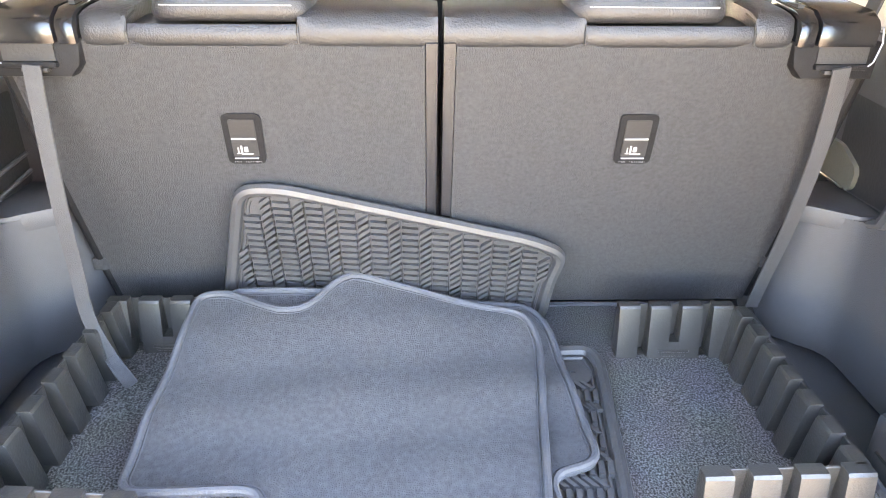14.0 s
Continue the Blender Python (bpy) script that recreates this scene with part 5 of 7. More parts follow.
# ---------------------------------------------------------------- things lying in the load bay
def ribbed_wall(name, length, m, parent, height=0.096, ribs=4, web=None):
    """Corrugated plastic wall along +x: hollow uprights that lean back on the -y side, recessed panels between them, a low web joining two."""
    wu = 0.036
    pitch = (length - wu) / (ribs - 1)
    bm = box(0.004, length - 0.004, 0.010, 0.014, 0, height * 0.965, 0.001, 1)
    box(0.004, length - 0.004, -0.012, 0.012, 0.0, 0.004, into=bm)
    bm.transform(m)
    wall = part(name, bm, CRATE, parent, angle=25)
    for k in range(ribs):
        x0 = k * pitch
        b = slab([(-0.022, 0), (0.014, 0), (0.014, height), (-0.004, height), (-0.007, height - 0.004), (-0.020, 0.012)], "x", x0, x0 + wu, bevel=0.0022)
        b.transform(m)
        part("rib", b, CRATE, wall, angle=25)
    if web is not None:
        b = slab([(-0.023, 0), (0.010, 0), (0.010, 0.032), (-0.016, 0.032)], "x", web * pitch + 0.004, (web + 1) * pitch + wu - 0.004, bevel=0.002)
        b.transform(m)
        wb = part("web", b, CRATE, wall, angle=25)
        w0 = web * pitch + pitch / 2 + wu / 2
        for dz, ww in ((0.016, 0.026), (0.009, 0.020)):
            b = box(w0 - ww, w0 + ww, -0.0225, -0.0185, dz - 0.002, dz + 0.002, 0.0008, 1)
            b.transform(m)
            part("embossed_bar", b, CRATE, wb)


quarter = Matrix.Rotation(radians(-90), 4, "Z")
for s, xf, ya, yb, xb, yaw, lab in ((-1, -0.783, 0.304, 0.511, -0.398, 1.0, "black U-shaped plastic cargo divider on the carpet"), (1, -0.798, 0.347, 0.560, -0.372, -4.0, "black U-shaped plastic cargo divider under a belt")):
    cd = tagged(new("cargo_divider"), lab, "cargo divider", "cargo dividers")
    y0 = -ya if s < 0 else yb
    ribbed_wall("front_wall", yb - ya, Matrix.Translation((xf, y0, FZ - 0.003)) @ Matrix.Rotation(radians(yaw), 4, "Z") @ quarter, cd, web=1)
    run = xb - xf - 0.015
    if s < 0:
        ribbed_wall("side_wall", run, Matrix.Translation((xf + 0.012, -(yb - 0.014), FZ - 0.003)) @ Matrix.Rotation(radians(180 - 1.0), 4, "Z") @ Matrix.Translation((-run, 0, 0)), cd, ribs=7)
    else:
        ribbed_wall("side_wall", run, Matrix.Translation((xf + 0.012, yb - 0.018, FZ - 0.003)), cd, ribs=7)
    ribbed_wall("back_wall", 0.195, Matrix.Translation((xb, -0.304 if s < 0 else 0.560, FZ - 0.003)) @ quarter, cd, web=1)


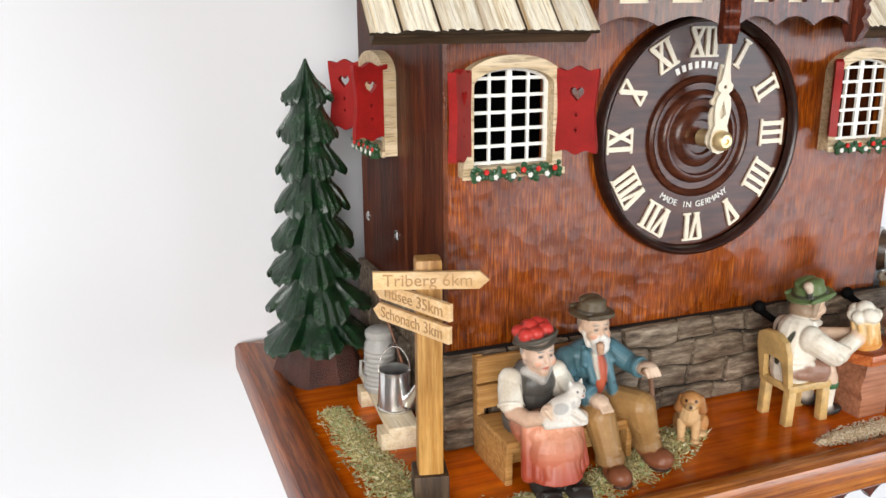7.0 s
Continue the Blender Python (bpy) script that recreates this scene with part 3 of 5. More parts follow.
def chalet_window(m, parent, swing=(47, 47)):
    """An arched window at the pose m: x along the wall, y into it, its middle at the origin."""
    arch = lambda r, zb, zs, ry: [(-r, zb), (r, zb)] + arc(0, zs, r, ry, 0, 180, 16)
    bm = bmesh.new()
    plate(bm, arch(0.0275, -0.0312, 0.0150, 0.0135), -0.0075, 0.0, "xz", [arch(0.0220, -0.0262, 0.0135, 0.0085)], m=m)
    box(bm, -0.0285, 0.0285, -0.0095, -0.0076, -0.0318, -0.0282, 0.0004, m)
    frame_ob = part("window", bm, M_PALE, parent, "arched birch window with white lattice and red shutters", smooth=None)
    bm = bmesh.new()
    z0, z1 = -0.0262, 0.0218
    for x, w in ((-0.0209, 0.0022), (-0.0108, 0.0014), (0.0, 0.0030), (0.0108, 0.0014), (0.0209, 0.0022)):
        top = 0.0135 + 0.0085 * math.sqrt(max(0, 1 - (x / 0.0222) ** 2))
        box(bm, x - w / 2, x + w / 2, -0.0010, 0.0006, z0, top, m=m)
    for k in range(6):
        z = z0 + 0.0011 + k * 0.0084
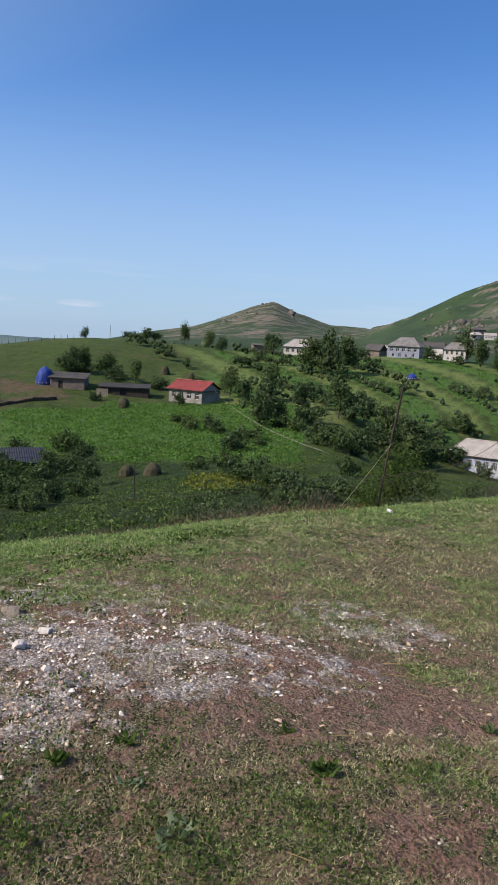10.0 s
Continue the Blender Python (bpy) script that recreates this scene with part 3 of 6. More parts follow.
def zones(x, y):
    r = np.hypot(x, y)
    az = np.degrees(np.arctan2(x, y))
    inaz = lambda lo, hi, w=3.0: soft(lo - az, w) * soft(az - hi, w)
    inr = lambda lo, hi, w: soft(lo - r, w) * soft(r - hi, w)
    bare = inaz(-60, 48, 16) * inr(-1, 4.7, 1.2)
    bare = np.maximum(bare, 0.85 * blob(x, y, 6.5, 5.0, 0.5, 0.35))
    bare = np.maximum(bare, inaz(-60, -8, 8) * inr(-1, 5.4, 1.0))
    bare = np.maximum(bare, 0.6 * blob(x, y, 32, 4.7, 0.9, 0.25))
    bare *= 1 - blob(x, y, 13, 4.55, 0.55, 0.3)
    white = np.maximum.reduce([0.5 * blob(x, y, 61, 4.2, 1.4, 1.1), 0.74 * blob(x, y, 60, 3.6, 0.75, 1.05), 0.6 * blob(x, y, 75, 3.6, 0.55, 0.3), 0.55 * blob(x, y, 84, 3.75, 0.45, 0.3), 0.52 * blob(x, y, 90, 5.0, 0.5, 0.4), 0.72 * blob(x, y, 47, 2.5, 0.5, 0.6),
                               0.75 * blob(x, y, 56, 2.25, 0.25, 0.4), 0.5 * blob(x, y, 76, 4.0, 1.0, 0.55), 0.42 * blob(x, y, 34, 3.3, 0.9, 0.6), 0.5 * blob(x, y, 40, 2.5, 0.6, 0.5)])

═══

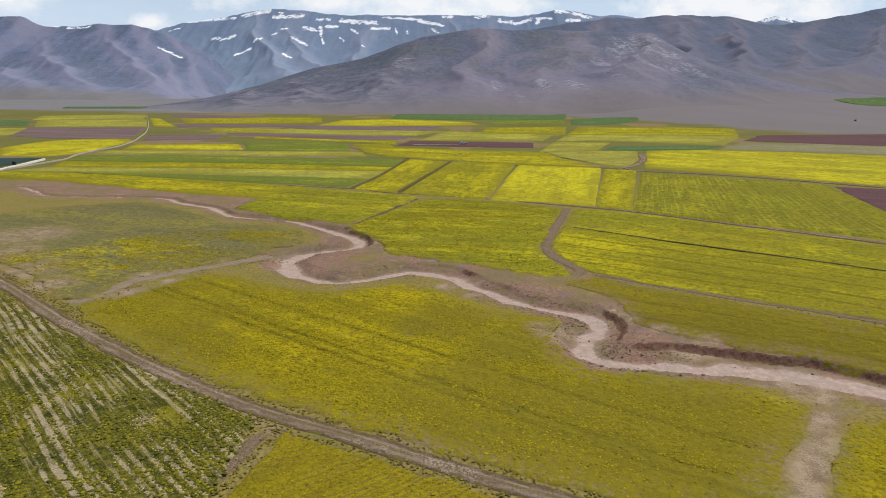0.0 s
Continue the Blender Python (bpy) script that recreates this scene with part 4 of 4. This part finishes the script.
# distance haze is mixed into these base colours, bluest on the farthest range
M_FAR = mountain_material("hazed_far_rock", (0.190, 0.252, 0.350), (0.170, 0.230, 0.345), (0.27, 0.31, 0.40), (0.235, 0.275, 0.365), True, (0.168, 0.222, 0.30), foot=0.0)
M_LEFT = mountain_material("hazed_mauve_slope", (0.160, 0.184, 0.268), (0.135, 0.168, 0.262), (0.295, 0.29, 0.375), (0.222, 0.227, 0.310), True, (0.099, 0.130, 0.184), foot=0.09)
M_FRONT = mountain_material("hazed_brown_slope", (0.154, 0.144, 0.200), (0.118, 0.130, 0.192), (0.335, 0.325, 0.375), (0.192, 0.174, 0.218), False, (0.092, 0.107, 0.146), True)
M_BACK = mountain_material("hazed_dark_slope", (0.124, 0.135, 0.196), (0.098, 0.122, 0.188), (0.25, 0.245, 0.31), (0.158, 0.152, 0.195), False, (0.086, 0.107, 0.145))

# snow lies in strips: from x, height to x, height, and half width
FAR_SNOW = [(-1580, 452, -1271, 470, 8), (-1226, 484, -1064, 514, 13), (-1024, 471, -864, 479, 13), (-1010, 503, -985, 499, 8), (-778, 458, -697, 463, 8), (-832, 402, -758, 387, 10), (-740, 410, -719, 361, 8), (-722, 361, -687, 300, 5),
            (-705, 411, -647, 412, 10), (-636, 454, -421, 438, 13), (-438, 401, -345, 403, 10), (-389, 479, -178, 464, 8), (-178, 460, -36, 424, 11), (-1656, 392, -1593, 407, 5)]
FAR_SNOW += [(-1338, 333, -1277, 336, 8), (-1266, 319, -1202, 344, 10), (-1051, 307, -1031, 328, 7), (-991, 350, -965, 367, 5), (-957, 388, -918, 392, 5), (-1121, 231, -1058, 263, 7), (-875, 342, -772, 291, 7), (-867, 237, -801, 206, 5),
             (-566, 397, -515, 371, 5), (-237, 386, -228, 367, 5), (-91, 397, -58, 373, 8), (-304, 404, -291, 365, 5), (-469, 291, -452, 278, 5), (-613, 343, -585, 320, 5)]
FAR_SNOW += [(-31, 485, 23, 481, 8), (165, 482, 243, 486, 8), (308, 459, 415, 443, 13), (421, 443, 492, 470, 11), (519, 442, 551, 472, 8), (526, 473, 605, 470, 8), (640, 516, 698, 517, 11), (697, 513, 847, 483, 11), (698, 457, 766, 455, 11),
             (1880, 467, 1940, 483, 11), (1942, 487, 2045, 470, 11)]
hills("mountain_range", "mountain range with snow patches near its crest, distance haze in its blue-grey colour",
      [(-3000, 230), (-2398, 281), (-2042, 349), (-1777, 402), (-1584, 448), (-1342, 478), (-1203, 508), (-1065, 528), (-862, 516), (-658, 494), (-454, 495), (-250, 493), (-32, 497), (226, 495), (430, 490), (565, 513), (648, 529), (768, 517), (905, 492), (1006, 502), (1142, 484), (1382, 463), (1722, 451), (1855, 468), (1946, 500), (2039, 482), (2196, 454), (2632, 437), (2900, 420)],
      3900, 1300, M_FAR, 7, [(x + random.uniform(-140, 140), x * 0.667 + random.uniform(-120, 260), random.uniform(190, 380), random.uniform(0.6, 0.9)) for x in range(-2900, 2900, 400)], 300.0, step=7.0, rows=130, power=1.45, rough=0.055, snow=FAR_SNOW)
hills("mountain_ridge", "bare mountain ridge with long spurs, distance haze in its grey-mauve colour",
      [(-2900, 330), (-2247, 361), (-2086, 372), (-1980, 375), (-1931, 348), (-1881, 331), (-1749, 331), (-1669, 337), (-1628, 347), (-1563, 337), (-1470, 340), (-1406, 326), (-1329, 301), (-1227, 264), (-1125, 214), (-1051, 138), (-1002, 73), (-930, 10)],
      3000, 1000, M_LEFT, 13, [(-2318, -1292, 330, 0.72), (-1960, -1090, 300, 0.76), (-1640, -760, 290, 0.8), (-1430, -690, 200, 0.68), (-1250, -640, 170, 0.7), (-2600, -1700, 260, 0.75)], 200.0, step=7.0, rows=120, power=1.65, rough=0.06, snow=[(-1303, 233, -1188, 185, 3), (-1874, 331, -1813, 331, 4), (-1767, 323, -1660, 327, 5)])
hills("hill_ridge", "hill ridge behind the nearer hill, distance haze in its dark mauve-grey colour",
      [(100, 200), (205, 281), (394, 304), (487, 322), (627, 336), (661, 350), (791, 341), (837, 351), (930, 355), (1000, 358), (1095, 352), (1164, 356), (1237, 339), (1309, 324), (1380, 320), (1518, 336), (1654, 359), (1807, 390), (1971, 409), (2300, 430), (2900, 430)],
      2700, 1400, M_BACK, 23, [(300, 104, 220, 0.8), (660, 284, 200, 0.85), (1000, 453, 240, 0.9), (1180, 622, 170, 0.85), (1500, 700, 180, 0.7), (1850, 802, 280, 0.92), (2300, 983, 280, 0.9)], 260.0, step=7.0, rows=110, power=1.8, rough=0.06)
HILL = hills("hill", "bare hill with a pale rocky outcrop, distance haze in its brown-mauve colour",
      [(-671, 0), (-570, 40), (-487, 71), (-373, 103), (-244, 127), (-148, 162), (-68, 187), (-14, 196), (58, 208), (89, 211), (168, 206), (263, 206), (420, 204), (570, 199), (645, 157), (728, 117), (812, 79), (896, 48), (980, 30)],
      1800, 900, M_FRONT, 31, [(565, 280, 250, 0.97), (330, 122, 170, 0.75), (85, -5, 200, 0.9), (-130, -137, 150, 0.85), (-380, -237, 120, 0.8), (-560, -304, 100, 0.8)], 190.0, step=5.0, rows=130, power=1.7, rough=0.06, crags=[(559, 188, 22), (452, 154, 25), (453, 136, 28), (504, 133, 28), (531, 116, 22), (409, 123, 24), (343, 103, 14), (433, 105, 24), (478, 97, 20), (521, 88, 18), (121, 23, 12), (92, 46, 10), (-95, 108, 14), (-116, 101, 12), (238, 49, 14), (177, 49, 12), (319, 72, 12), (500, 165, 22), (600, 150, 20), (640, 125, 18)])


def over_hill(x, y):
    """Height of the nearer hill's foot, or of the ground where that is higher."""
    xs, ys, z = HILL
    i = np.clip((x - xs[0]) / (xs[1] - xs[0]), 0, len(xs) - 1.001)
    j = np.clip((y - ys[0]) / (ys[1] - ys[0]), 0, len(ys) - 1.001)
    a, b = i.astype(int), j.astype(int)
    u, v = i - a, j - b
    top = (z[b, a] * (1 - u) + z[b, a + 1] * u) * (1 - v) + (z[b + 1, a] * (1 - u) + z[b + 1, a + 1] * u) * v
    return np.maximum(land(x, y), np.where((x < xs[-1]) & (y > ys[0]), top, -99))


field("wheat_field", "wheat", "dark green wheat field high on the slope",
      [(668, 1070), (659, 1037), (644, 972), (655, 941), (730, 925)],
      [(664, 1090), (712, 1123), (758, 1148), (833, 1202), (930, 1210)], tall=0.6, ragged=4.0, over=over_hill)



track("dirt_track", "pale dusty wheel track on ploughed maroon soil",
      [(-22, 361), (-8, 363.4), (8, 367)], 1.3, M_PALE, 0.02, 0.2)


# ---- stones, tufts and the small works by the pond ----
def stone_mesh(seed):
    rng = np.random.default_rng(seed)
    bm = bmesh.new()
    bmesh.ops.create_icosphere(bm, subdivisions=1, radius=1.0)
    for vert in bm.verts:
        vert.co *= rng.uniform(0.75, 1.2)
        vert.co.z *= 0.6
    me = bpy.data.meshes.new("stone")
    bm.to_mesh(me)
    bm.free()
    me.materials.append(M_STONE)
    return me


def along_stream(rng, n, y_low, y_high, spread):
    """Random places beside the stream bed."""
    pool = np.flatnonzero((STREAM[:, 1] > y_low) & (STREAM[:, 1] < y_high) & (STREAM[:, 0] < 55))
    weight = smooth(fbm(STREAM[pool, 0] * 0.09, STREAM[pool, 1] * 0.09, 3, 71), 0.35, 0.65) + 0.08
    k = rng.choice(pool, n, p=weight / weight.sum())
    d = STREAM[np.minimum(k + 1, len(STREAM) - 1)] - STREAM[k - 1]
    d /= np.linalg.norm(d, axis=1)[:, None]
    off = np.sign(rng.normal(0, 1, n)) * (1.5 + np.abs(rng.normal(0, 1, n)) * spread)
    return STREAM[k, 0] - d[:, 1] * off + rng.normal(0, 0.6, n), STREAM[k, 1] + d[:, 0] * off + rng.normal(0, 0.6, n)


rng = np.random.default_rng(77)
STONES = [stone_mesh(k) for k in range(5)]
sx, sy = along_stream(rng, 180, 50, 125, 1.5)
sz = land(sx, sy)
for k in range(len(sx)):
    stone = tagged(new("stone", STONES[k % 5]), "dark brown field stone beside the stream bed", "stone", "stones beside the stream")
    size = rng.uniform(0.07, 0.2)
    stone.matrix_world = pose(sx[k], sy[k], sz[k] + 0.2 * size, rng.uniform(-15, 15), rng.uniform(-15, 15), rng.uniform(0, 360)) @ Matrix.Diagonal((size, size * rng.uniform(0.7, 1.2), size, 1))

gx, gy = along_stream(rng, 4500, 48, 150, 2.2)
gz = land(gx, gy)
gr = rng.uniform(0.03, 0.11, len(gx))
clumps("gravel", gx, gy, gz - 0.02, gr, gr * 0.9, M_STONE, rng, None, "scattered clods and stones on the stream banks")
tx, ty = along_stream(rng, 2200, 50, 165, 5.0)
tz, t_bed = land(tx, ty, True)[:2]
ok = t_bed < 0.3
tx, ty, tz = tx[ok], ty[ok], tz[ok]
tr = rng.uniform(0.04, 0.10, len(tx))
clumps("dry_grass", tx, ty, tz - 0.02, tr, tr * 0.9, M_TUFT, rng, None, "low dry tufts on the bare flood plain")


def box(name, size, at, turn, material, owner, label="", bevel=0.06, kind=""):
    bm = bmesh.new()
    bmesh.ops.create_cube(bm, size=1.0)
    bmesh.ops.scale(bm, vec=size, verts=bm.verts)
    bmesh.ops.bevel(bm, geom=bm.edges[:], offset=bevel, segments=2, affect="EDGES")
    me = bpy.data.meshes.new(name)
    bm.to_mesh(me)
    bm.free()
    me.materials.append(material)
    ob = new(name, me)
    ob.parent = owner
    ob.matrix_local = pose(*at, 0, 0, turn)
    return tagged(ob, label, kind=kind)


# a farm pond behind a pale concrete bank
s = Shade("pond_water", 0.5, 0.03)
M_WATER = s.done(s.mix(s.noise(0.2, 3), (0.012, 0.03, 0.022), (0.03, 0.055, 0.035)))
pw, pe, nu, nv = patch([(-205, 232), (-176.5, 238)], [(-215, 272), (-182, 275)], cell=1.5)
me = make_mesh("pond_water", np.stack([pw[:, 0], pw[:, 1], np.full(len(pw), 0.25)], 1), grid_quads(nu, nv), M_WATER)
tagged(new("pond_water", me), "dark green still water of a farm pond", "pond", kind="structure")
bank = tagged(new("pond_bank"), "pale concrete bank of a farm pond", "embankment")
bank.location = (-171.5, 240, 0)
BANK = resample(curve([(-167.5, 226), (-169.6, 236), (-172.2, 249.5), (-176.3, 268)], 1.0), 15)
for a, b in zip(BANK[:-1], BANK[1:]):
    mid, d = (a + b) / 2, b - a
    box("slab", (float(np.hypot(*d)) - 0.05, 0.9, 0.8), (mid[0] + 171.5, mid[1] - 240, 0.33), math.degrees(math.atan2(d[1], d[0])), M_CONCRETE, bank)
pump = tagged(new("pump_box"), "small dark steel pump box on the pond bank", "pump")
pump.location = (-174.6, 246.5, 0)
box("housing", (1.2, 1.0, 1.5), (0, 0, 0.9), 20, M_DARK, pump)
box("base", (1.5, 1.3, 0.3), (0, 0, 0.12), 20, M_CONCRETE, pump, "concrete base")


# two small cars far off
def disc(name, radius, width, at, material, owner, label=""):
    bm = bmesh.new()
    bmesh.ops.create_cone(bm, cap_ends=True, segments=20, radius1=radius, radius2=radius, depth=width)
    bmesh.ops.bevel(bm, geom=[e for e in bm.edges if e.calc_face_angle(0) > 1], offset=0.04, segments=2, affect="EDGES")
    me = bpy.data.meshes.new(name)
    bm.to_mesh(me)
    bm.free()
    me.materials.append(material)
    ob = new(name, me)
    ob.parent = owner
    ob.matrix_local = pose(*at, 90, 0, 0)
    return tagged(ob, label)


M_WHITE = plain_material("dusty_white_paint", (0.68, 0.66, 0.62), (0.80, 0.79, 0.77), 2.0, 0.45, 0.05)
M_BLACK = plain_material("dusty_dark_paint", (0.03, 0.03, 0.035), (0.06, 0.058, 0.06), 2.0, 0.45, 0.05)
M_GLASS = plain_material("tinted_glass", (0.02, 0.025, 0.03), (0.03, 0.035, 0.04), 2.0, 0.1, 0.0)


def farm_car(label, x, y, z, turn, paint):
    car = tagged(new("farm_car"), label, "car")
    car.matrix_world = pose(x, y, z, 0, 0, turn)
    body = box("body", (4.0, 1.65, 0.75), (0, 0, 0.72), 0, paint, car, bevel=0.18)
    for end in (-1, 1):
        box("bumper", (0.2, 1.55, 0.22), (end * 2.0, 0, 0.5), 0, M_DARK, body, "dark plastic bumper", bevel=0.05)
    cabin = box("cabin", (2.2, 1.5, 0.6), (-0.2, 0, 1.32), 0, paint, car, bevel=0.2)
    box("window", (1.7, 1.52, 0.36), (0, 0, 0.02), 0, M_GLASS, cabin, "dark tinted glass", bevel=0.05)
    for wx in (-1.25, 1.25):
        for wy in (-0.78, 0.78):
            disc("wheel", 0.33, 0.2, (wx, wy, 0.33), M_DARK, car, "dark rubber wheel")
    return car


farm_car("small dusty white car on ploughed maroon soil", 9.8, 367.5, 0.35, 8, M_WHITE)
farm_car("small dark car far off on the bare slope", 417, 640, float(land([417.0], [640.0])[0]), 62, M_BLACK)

═══

» **Given task**
From the line containing "finishes the script." down to the line containing "(0.086, 0.107, 0.145))" in the material above, reproduce every line exactly, including the two end lines.

» **Solution**
Continue the Blender Python (bpy) script that recreates this scene with part 4 of 4. This part finishes the script.
# distance haze is mixed into these base colours, bluest on the farthest range
M_FAR = mountain_material("hazed_far_rock", (0.190, 0.252, 0.350), (0.170, 0.230, 0.345), (0.27, 0.31, 0.40), (0.235, 0.275, 0.365), True, (0.168, 0.222, 0.30), foot=0.0)
M_LEFT = mountain_material("hazed_mauve_slope", (0.160, 0.184, 0.268), (0.135, 0.168, 0.262), (0.295, 0.29, 0.375), (0.222, 0.227, 0.310), True, (0.099, 0.130, 0.184), foot=0.09)
M_FRONT = mountain_material("hazed_brown_slope", (0.154, 0.144, 0.200), (0.118, 0.130, 0.192), (0.335, 0.325, 0.375), (0.192, 0.174, 0.218), False, (0.092, 0.107, 0.146), True)
M_BACK = mountain_material("hazed_dark_slope", (0.124, 0.135, 0.196), (0.098, 0.122, 0.188), (0.25, 0.245, 0.31), (0.158, 0.152, 0.195), False, (0.086, 0.107, 0.145))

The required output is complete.